Workplace location: We need your physical workplace location so that we can produce accurate data on the geographical distribution of the workforce. Please enter the physical address of the workplace you mostly practiced from in the last calendar year and include the post code.

Employment types(s), role(s), work types(s) and the hours you work per week by work type: The online survey has pre-populated the employment type(s), role(s) and work type(s) fields with the responses you gave last year. Please modify these responses if you need to when completing this section.

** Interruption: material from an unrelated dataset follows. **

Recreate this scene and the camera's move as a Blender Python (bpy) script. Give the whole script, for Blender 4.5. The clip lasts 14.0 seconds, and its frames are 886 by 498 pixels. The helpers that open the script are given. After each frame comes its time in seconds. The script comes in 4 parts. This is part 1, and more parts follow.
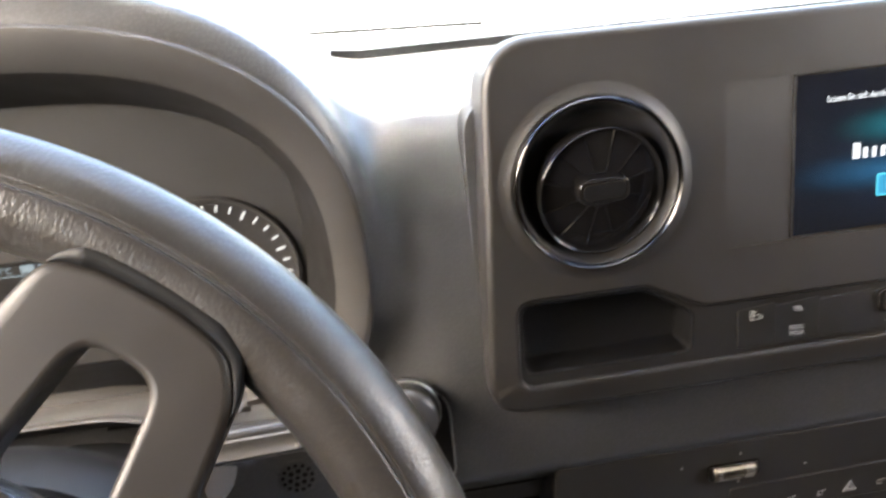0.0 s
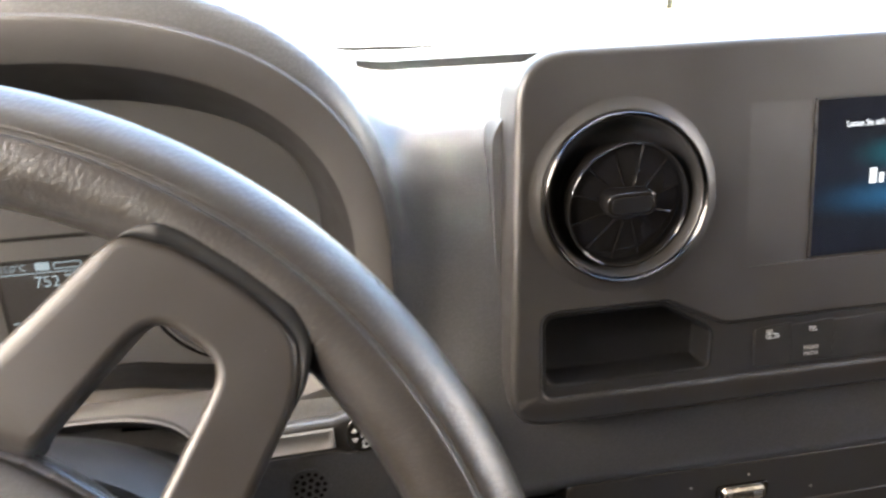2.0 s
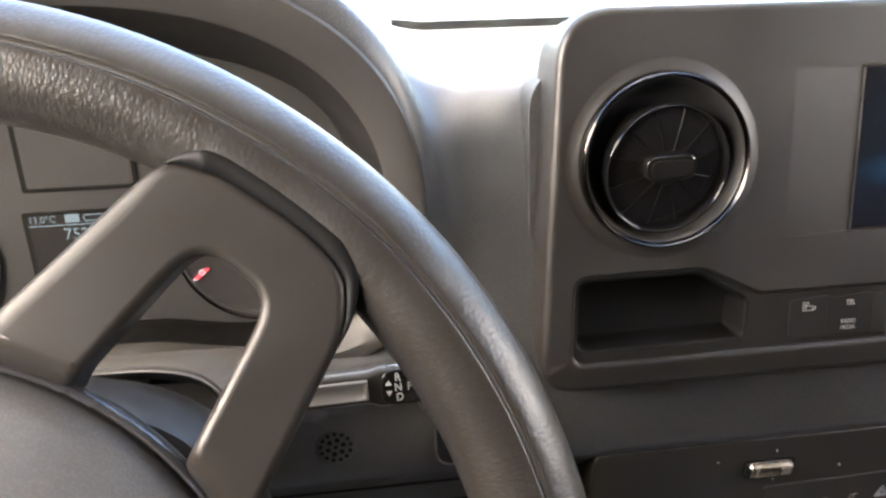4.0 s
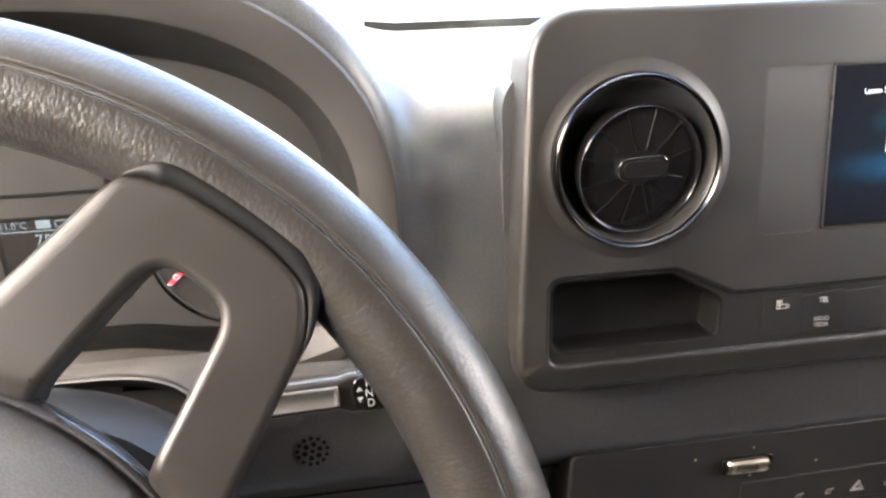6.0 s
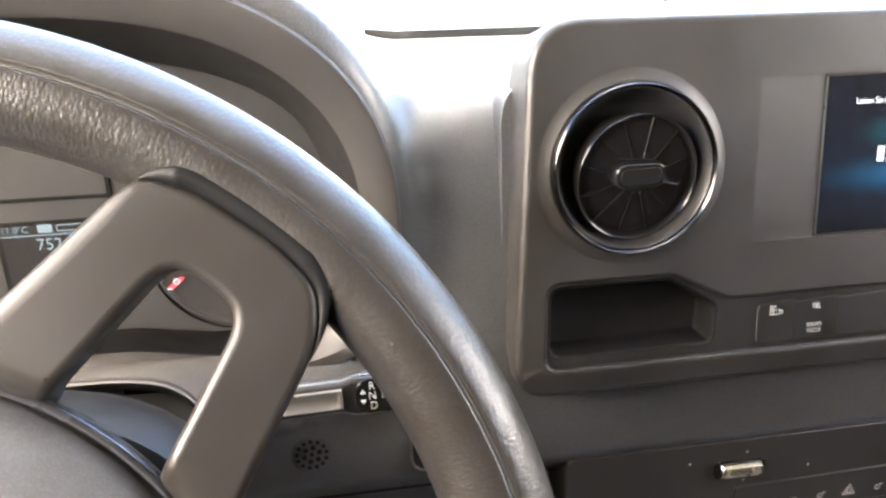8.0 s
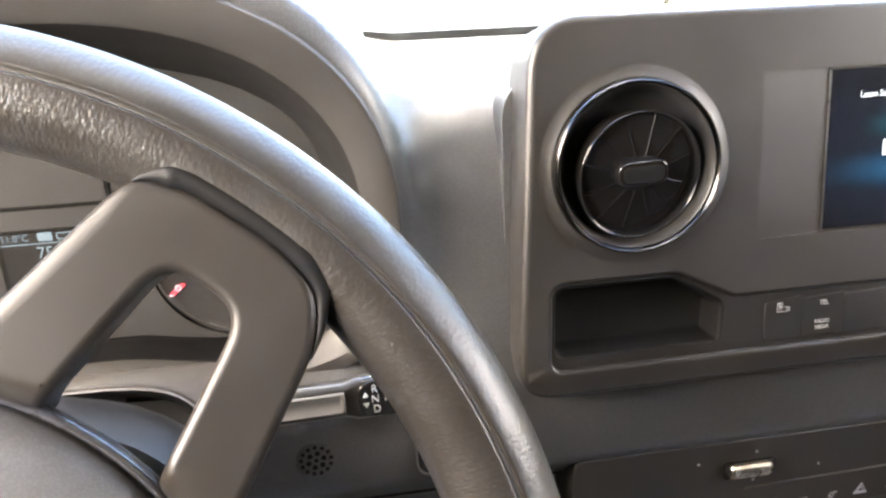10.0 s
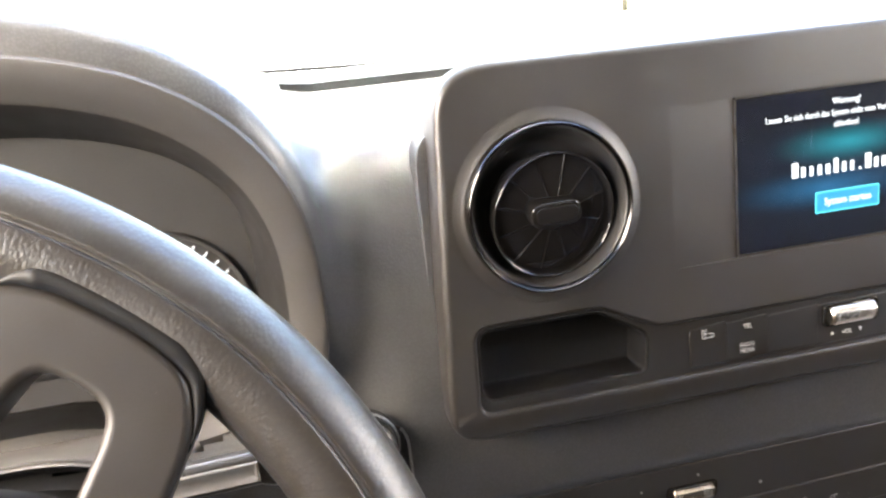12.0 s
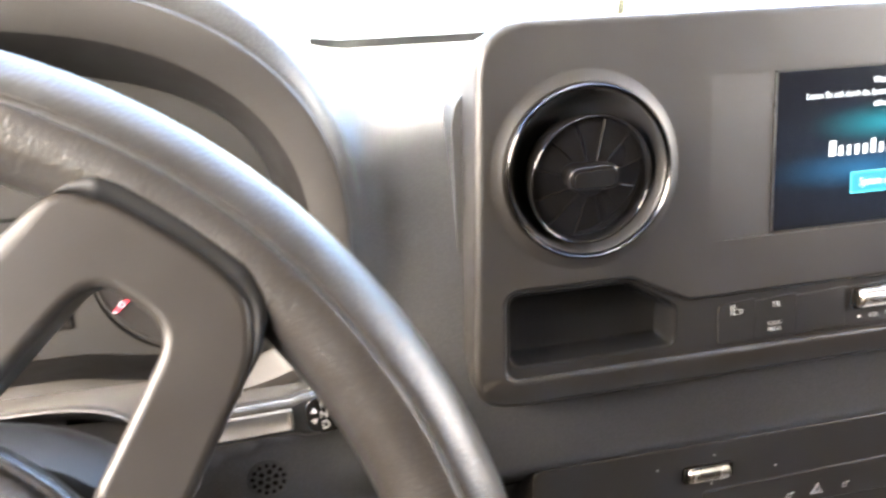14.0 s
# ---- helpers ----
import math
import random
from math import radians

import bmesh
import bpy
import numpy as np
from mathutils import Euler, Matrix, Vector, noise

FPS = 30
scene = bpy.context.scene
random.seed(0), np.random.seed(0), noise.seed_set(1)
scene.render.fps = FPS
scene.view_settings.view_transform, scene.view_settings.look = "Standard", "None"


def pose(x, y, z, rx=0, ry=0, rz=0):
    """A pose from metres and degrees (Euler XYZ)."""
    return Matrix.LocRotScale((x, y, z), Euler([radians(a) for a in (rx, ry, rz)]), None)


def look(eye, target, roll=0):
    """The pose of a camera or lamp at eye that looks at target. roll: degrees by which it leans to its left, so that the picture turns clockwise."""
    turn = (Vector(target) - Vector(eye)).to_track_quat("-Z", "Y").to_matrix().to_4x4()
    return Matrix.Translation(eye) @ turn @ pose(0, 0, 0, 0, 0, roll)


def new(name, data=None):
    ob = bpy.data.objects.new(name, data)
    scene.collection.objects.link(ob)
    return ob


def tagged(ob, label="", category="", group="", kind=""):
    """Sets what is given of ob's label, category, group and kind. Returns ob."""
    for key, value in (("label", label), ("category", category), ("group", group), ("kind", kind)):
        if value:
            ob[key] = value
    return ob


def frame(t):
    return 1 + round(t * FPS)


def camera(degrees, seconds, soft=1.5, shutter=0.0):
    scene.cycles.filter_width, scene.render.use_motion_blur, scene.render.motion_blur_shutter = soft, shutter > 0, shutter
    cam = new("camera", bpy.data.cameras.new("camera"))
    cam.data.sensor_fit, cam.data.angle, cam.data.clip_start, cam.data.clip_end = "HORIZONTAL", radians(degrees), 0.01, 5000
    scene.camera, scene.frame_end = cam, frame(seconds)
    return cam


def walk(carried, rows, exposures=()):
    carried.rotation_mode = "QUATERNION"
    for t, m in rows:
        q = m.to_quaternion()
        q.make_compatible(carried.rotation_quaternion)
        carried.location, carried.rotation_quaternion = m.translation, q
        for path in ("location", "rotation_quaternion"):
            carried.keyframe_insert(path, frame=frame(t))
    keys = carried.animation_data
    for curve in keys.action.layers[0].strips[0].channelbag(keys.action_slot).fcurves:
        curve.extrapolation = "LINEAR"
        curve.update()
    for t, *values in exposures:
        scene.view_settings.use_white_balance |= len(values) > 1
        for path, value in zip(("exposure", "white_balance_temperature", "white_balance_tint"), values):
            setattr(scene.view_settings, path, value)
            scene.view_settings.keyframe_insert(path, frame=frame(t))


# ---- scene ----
cam = camera(57.1, 14.0, soft=2.5, shutter=0.5)
PATH = [
    (0, 0.0100, 0.0080, 1.0550, 62.07, 3.80, -8.86),
    (0.5, 0.0009, 0.0076, 1.0554, 64.55, 2.83, -12.21),
    (1, -0.0053, 0.0130, 1.0498, 64.42, 2.26, -11.56),
    (1.5, -0.0065, 0.0103, 1.0521, 64.44, 2.29, -11.42),
    (2, -0.0218, 0.0058, 1.0448, 64.39, 1.22, -9.96),
    (2.5, -0.0406, 0.0020, 1.0405, 64.48, 0.36, -8.83),
    (3, -0.0316, 0.0059, 1.0335, 64.18, 0.49, -8.31),
    (5.5, -0.0360, 0.0071, 1.0282, 63.09, -0.04, -9.06),
    (6, -0.0250, 0.0079, 1.0325, 63.16, 0.42, -9.49),
    (6.5, -0.0349, 0.0065, 1.0283, 63.54, -0.32, -10.01),
    (7, -0.0321, 0.0056, 1.0289, 63.34, -0.29, -9.87),
    (7.5, -0.0321, 0.0098, 1.0290, 63.36, -0.14, -10.28),
    (8, -0.0313, 0.0036, 1.0340, 63.68, -0.09, -10.05),
    (10.5, -0.0280, 0.0070, 1.0297, 64.30, 1.55, -10.39),
    (11, -0.0031, 0.0081, 1.0421, 64.68, 3.25, -12.31),
    (11.5, 0.0019, 0.0052, 1.0468, 65.08, 3.56, -12.97),
    (12, 0.0031, 0.0054, 1.0459, 65.05, 3.51, -13.08),
    (12.5, 0.0090, 0.0086, 1.0459, 64.97, 3.61, -13.74),
    (13, 0.0036, 0.0082, 1.0435, 65.23, 2.67, -14.67),
    (13.5, 0.0015, 0.0140, 1.0368, 65.02, 1.64, -14.37),
    (14, -0.0227, 0.0112, 1.0263, 64.76, 0.75, -13.04),
]
LIGHTER = [(0.0, -0.35), (0.5, -0.1), (1.5, -0.13), (2.0, -0.2), (2.5, -0.42), (3.0, -0.60), (5.5, -0.04), (6.5, 0.05), (8.0, 0.15), (10.5, 0.12), (11.0, -0.03), (12.5, 0.28), (13.0, 0.46), (14.0, 0.49)]
walk(cam, [(t, pose(x, y, z, rx, ry, rz)) for t, x, y, z, rx, ry, rz in PATH], exposures=[(t, 5.20 + d) for t, d in LIGHTER])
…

  • If you have difficulty identifying a typical week estimate the % of time spent over the year in each work type and apply this to the average hours worked per week.
  • There are 4 sections to record your employment type, role and work type and the hours worked by work type. If you have only one employment type, role and work type you will only need to fill in one section.
  • If you need more than the 4 sections provided, record details for the work types you work the most hours in, and enter any additional hours worked per week in the box provided.
  • If you select OT (other) as a code please specify what this is in the relevant box.
  • Please use the detailed work type codes. Only use the ‘collapsed’ categories of MX, PA and RG if it is not possible to record all your work types or if too difficult to assign hours worked to each work type.

Questions about your weekly hours worked, weeks worked, practicing intentions and absence from NZ: These questions are relevant for both clinical and non-clinical veterinarians given the definition of practice includes activities such as reporting or giving advice in a veterinary capacity, regulatory and compliance functions, teaching, consultancy, research and management roles.


If you want to practise as from 1 April, you need to answer all the application questions, complete the declaration section and pay the fee. You will jeopardise the issue of your APC if you don’t make sure to do all these things.